Given request:
Retype nothing except the lines below from the one with "Write the bpy" through the one with "turn = (Vector(target)", exactly, with images left out.

▬▬▬▬▬▬▬▬▬▬

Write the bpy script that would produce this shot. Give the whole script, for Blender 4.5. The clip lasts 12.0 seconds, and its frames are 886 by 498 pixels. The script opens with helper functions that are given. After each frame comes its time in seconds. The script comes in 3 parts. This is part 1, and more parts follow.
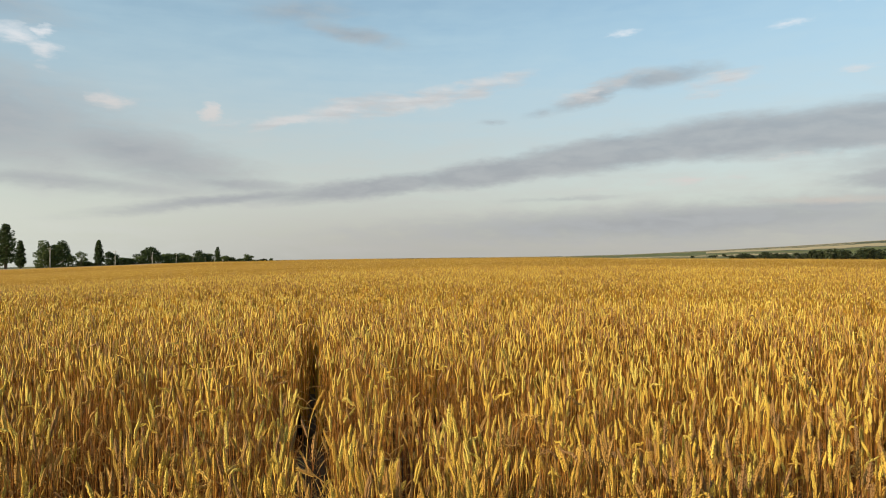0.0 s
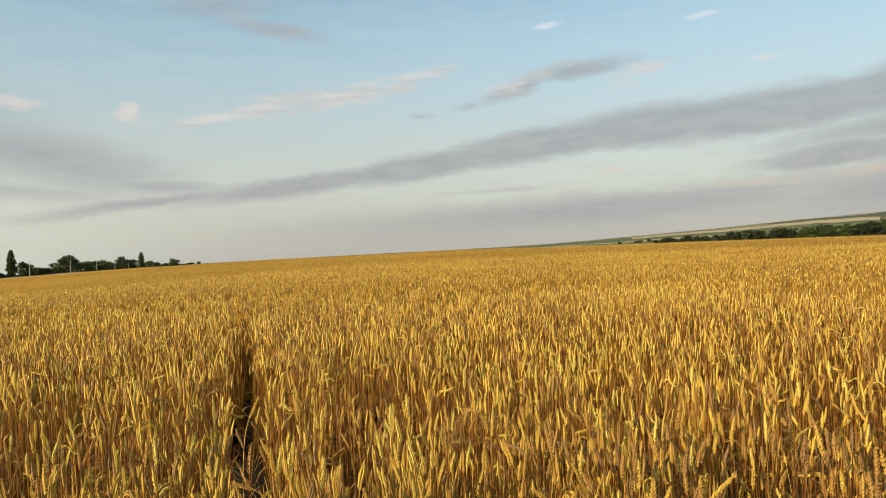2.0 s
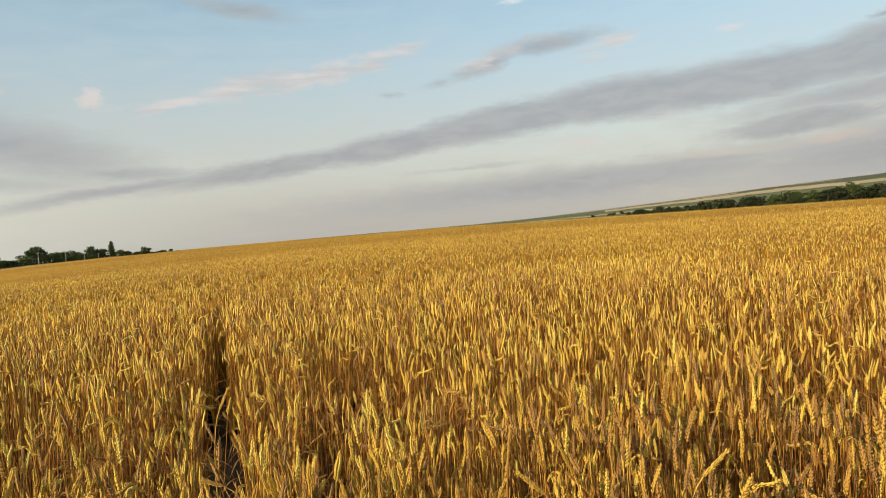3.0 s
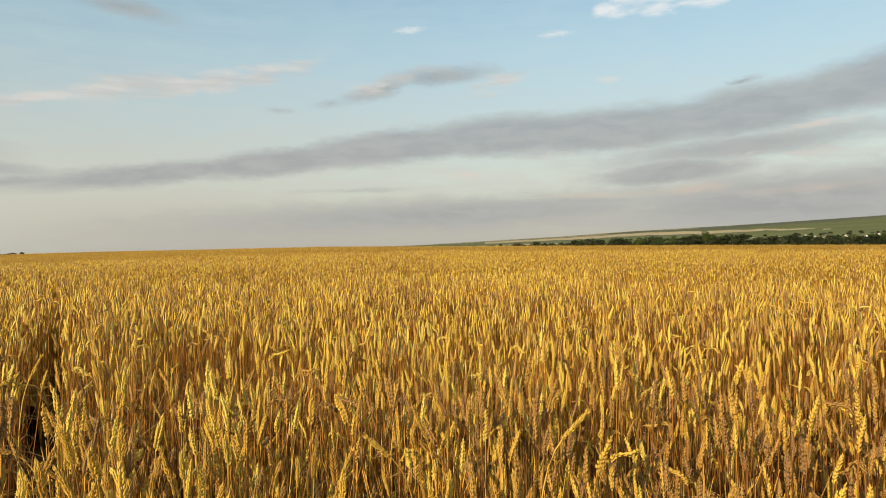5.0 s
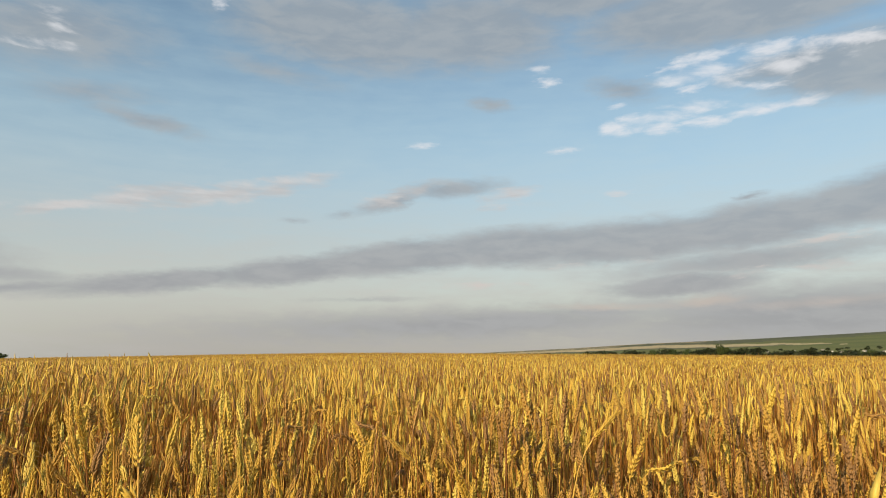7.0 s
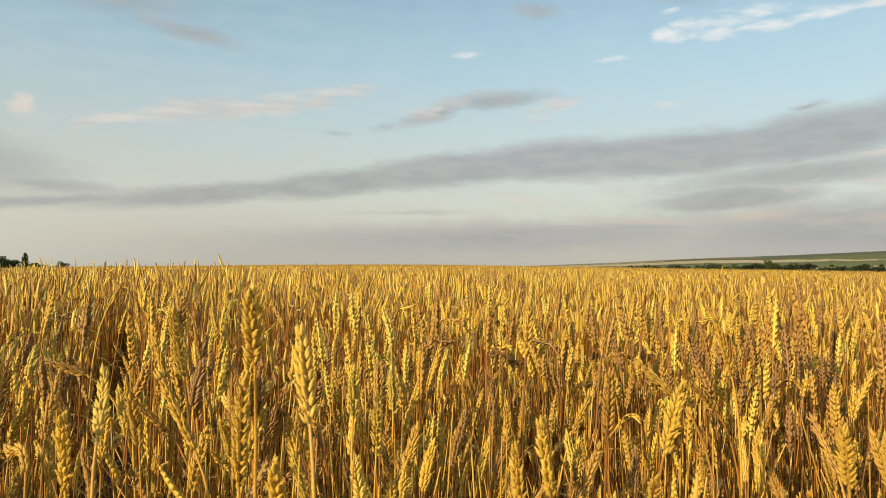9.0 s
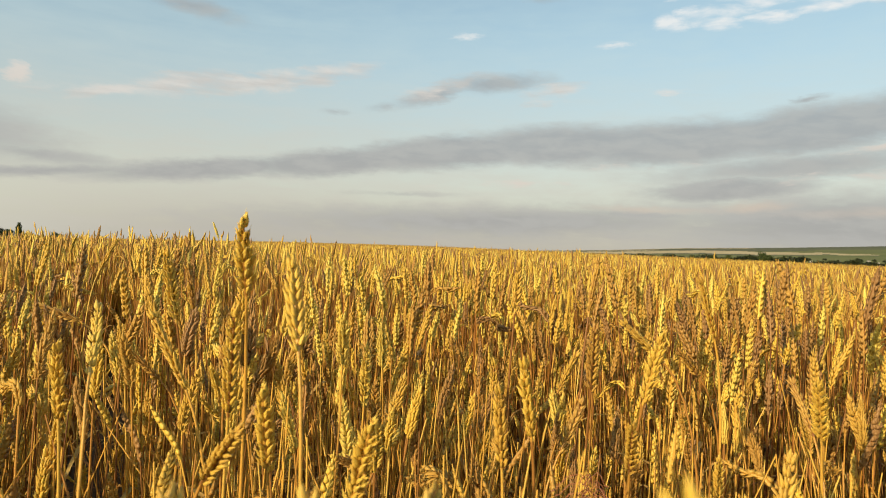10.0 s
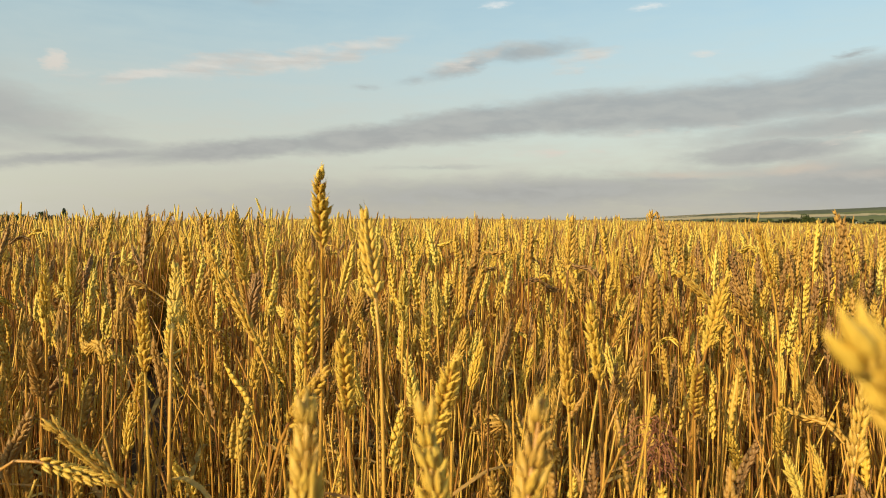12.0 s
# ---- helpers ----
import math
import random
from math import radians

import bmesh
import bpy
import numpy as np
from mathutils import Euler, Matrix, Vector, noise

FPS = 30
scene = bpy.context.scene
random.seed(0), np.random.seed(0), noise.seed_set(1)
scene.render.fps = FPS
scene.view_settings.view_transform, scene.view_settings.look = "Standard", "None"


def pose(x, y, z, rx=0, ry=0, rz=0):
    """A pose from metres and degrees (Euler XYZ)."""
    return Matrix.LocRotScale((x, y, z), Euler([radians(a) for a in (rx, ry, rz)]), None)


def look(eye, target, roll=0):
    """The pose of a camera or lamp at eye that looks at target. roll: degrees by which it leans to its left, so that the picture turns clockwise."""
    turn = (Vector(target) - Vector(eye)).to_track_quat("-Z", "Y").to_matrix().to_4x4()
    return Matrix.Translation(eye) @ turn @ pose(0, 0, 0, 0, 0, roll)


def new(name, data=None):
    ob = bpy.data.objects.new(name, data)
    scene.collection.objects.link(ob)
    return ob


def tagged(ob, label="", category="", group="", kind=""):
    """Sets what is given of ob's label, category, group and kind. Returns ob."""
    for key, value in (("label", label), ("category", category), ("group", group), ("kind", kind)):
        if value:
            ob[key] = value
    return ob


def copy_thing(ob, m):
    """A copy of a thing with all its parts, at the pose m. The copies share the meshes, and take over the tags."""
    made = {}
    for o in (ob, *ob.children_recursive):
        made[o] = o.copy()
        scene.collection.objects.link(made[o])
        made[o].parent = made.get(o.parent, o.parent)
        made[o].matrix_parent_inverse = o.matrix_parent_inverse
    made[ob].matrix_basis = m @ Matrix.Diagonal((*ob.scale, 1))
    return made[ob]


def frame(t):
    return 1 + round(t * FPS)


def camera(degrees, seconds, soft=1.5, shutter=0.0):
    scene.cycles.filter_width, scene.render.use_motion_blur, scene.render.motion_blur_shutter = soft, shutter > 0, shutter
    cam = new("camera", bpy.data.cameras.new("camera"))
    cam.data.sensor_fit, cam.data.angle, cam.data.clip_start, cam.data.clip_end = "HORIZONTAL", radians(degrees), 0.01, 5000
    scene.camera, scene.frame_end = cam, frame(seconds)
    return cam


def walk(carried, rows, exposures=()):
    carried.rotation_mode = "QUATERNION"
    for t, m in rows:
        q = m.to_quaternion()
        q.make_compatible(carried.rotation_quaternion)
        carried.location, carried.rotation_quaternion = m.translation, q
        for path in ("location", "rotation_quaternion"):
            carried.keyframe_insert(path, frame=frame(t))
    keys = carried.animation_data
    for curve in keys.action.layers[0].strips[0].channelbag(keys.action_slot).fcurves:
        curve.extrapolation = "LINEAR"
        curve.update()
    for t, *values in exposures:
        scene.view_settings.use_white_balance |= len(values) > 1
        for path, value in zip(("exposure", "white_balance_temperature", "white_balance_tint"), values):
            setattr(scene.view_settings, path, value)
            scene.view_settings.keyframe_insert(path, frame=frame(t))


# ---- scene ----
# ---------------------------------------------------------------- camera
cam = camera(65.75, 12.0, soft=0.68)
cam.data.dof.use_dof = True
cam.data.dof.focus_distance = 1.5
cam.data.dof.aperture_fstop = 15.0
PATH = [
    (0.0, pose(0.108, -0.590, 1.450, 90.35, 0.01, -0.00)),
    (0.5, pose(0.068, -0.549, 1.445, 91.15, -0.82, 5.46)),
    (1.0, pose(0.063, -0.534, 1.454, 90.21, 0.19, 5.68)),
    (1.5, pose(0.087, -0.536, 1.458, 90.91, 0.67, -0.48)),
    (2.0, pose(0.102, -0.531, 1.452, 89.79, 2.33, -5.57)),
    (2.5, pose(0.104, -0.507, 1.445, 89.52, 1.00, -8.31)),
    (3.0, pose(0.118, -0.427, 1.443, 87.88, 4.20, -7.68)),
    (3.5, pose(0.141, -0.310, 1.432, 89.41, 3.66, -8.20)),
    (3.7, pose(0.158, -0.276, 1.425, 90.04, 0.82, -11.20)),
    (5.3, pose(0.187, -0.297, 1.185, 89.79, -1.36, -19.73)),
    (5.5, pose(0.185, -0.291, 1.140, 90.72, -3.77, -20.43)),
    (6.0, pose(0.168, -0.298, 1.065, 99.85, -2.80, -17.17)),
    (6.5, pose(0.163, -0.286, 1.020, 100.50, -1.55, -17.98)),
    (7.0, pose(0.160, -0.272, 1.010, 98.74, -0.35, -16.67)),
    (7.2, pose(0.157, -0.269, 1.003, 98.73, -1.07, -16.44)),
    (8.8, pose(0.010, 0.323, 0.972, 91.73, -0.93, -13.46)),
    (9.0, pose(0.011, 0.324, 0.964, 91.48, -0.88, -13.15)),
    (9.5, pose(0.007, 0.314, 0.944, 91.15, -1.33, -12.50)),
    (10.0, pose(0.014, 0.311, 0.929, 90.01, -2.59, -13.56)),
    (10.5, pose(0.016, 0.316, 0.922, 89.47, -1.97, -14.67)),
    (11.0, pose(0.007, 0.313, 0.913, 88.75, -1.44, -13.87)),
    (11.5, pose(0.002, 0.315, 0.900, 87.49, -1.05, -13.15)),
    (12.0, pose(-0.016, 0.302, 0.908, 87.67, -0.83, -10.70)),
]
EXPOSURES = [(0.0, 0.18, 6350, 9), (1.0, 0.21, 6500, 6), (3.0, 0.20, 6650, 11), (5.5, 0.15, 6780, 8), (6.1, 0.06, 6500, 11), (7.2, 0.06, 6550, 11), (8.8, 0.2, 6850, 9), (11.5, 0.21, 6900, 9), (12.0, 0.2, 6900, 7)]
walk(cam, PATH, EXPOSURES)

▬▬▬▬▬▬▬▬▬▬

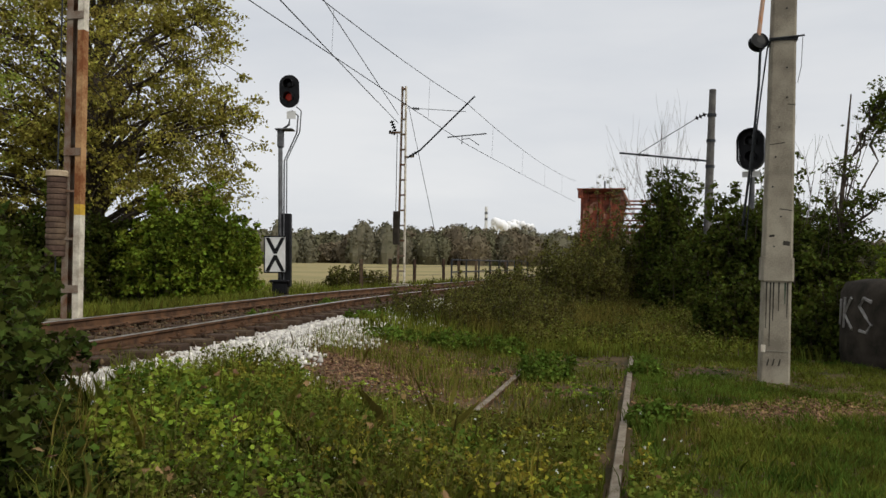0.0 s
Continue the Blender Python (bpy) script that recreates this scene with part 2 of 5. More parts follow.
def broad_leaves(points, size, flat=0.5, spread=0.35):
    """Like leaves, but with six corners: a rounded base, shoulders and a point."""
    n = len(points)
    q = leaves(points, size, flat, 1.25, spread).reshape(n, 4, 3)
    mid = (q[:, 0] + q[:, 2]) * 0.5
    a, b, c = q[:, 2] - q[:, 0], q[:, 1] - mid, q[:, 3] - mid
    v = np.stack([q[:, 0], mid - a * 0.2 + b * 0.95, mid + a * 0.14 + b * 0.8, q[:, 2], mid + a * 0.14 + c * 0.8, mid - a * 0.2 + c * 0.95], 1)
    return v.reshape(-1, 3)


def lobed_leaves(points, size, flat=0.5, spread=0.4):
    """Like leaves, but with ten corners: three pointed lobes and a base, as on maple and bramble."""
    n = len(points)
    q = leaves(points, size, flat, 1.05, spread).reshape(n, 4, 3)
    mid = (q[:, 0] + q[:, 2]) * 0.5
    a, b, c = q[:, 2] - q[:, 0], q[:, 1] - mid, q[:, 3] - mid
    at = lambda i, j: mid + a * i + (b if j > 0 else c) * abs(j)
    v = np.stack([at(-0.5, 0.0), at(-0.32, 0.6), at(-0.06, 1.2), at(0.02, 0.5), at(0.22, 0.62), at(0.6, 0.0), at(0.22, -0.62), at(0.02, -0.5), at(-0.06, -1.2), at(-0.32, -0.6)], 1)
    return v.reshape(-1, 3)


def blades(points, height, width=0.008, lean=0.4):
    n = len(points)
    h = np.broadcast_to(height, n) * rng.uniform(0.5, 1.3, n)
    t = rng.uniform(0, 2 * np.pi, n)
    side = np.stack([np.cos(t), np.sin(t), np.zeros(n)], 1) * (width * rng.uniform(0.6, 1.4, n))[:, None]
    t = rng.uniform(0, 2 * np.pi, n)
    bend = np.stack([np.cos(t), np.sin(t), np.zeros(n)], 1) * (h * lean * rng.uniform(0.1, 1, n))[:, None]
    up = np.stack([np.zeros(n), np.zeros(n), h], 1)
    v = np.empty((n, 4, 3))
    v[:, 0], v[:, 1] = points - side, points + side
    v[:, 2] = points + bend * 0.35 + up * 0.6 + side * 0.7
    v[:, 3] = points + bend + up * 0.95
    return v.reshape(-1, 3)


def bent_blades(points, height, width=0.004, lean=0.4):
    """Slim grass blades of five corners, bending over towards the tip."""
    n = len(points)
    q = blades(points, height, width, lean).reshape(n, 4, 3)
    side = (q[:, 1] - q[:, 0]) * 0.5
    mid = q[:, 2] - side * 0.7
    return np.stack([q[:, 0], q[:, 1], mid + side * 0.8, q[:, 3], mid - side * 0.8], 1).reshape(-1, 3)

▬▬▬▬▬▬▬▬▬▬

Written solution:
Write the bpy script that would produce this shot. Give the whole script, for Blender 4.5. The clip lasts 12.0 seconds, and its frames are 886 by 498 pixels. The script opens with helper functions that are given. After each frame comes its time in seconds. The script comes in 3 parts. This is part 1, and more parts follow.
0.0 s
2.0 s
3.0 s
5.0 s
7.0 s
9.0 s
10.0 s
12.0 s
# ---- helpers ----
import math
import random
from math import radians

import bmesh
import bpy
import numpy as np
from mathutils import Euler, Matrix, Vector, noise

FPS = 30
scene = bpy.context.scene
random.seed(0), np.random.seed(0), noise.seed_set(1)
scene.render.fps = FPS
scene.view_settings.view_transform, scene.view_settings.look = "Standard", "None"


def pose(x, y, z, rx=0, ry=0, rz=0):
    """A pose from metres and degrees (Euler XYZ)."""
    return Matrix.LocRotScale((x, y, z), Euler([radians(a) for a in (rx, ry, rz)]), None)


def look(eye, target, roll=0):
    """The pose of a camera or lamp at eye that looks at target. roll: degrees by which it leans to its left, so that the picture turns clockwise."""
    turn = (Vector(target) - Vector(eye)).to_track_quat("-Z", "Y").to_matrix().to_4x4()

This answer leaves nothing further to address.